The problem:
Look in the material below for the line with "made[ob].matrix_basis = m" and the line with "for t, m in", then set down exactly those two lines and all lines between, nothing more.

** Start of Data supplied **

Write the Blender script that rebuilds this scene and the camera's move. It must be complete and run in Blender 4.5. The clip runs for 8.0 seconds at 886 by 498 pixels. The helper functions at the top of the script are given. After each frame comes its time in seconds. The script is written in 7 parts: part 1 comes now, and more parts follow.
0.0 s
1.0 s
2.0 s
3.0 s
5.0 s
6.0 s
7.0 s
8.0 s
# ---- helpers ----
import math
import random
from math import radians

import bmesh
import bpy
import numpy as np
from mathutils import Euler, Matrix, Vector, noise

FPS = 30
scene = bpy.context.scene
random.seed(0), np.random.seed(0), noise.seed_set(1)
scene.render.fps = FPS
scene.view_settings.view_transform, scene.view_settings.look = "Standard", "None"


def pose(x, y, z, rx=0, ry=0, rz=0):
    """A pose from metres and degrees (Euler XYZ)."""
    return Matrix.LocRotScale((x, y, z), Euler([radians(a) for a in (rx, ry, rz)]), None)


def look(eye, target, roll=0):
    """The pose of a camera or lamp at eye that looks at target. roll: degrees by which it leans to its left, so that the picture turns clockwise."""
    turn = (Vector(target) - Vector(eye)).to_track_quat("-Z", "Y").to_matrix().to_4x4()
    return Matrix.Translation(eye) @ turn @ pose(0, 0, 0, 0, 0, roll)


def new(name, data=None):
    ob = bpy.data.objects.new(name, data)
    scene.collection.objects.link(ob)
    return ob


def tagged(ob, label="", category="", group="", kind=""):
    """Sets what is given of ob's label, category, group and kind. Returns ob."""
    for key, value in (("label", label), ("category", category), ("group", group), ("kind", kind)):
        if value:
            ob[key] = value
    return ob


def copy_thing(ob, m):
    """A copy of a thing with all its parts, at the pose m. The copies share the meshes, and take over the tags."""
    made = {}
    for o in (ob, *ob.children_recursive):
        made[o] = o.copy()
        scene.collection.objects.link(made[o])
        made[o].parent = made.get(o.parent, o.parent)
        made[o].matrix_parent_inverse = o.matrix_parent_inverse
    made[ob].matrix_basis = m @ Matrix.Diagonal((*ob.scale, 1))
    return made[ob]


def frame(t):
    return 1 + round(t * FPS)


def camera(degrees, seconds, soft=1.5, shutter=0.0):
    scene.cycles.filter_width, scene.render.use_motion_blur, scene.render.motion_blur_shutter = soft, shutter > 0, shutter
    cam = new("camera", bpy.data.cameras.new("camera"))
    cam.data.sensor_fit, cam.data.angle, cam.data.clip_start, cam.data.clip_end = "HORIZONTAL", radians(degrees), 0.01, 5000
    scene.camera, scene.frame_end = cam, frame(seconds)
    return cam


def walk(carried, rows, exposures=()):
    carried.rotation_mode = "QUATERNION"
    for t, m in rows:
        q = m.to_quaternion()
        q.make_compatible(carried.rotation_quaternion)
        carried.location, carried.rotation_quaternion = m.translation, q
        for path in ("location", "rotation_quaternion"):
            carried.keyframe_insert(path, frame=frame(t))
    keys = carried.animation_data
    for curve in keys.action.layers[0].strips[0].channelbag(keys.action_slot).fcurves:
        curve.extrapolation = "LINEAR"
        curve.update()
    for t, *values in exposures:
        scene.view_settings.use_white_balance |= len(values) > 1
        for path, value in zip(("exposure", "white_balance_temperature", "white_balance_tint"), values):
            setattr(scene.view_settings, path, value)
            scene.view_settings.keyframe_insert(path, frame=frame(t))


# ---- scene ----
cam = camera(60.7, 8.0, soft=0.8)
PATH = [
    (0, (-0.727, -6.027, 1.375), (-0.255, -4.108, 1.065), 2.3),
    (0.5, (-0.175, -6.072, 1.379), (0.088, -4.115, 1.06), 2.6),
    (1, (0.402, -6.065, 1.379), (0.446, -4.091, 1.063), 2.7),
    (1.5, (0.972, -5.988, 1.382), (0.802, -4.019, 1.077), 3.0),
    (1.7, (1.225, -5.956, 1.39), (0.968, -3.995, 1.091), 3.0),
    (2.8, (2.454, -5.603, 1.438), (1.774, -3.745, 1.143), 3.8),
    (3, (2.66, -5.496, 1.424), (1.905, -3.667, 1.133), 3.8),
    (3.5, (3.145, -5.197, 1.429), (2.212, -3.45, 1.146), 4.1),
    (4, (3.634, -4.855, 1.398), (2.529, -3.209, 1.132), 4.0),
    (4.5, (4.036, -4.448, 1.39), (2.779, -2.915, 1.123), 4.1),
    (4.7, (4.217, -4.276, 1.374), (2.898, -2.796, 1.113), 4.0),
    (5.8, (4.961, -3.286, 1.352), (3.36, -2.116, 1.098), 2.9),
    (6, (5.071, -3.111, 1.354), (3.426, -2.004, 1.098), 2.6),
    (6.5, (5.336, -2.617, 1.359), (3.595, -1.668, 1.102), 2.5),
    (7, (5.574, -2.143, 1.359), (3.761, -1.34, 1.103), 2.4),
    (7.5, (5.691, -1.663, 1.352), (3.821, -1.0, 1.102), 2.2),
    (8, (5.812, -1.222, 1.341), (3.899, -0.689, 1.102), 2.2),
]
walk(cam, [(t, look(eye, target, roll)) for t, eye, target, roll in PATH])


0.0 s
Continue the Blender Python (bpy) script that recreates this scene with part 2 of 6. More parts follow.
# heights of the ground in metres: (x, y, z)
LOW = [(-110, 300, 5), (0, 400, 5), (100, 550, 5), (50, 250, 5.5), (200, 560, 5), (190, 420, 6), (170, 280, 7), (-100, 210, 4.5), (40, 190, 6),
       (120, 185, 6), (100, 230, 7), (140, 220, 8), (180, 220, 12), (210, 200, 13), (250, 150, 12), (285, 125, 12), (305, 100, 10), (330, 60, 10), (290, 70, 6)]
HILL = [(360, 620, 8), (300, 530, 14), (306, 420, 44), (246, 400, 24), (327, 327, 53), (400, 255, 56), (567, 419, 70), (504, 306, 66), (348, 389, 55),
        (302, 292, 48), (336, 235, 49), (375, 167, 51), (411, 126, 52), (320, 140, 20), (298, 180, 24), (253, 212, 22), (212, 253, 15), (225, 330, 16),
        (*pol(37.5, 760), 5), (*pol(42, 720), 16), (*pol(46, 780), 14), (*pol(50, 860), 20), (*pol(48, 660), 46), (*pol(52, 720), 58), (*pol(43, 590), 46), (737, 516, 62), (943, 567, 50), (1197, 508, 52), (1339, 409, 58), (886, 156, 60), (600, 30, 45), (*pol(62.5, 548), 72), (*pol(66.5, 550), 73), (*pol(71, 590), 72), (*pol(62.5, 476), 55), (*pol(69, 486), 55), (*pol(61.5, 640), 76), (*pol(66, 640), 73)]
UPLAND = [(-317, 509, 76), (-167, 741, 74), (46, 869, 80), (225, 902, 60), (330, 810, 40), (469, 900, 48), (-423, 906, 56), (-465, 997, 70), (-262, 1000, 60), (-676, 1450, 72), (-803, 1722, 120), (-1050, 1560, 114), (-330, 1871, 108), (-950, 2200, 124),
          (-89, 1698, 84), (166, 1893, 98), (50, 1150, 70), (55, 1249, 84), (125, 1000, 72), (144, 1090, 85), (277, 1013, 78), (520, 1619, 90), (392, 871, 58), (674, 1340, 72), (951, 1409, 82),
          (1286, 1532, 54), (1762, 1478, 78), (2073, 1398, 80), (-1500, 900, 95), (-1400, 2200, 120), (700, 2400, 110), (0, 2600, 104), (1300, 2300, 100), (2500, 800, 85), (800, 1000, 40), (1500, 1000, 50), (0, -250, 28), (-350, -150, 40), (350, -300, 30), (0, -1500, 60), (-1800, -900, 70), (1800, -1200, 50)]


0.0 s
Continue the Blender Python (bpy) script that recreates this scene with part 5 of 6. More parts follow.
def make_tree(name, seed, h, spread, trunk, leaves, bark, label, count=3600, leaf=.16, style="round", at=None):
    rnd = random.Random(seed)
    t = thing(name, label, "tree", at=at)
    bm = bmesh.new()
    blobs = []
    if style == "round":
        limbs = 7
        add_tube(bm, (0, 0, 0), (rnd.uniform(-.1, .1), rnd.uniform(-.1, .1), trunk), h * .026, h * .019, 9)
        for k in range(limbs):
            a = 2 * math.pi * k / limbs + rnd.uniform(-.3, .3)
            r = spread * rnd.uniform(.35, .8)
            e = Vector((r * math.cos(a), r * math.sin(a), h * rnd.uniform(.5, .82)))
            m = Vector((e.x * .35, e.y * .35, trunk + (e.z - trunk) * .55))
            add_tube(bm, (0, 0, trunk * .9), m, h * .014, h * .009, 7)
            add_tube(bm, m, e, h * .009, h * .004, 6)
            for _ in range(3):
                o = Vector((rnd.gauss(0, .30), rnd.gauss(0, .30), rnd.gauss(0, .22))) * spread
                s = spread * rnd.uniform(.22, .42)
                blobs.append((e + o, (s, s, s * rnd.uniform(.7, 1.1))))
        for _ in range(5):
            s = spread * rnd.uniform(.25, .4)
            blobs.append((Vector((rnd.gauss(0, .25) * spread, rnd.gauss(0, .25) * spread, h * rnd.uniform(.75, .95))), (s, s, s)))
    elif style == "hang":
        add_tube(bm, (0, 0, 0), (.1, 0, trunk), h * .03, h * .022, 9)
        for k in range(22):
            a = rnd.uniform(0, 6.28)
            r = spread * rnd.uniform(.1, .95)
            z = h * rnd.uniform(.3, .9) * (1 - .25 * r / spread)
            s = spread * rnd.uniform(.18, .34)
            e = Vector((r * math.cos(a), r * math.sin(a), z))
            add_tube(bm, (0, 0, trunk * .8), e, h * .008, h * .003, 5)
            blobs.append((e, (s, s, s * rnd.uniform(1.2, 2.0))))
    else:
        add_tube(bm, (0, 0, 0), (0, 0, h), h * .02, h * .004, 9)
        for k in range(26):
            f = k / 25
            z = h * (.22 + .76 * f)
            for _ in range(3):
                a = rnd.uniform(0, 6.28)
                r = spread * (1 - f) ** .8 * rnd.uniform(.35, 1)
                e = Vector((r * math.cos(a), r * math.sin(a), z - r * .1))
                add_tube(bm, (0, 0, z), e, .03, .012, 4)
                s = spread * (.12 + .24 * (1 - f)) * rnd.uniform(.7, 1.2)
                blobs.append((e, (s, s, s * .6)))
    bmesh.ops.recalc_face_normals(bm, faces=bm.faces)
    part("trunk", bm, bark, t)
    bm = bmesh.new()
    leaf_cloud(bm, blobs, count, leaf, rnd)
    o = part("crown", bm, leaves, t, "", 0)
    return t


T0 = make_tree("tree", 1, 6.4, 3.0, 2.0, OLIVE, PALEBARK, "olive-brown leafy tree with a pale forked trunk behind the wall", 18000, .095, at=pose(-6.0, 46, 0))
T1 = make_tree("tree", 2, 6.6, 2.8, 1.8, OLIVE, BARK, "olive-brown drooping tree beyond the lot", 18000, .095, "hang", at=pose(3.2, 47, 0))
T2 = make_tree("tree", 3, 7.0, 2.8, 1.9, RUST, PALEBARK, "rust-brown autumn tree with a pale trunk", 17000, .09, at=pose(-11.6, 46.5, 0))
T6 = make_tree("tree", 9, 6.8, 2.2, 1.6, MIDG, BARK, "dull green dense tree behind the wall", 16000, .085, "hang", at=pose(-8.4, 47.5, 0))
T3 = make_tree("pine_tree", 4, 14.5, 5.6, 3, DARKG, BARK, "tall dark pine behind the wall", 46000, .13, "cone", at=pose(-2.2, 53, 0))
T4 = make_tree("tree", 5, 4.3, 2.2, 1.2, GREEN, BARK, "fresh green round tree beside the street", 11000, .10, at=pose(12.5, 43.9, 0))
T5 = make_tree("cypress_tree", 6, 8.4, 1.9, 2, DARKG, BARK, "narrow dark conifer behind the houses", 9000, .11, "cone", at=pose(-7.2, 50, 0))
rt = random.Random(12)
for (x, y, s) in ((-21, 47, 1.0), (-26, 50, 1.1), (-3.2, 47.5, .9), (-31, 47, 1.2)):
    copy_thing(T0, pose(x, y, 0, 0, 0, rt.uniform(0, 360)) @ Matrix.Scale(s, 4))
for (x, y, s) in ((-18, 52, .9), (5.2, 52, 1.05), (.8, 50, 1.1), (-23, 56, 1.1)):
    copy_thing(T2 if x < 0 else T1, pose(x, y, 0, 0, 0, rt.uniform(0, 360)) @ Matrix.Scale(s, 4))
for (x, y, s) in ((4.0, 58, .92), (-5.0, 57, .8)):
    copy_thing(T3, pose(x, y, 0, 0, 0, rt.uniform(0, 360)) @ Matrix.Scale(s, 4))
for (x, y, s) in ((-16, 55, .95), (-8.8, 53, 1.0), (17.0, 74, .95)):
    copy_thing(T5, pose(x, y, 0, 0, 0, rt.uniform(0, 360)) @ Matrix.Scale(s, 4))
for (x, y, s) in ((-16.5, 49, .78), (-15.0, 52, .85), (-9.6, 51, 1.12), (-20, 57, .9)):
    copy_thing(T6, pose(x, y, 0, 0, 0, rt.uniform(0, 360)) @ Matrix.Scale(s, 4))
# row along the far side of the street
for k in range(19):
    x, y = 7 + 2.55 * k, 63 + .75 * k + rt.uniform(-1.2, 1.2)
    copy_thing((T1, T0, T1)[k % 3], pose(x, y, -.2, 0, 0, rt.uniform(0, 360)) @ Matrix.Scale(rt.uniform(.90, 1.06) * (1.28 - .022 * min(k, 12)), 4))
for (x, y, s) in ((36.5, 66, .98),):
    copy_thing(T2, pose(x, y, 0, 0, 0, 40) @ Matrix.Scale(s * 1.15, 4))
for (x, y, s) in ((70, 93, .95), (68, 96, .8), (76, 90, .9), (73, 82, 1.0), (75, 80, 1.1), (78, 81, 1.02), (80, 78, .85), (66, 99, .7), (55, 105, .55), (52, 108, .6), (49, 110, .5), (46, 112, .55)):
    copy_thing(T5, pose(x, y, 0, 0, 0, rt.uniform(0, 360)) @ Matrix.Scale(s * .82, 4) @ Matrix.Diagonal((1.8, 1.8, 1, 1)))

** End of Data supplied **

Exercise response:
    made[ob].matrix_basis = m @ Matrix.Diagonal((*ob.scale, 1))
    return made[ob]


def frame(t):
    return 1 + round(t * FPS)


def camera(degrees, seconds, soft=1.5, shutter=0.0):
    scene.cycles.filter_width, scene.render.use_motion_blur, scene.render.motion_blur_shutter = soft, shutter > 0, shutter
    cam = new("camera", bpy.data.cameras.new("camera"))
    cam.data.sensor_fit, cam.data.angle, cam.data.clip_start, cam.data.clip_end = "HORIZONTAL", radians(degrees), 0.01, 5000
    scene.camera, scene.frame_end = cam, frame(seconds)
    return cam


def walk(carried, rows, exposures=()):
    carried.rotation_mode = "QUATERNION"
    for t, m in rows:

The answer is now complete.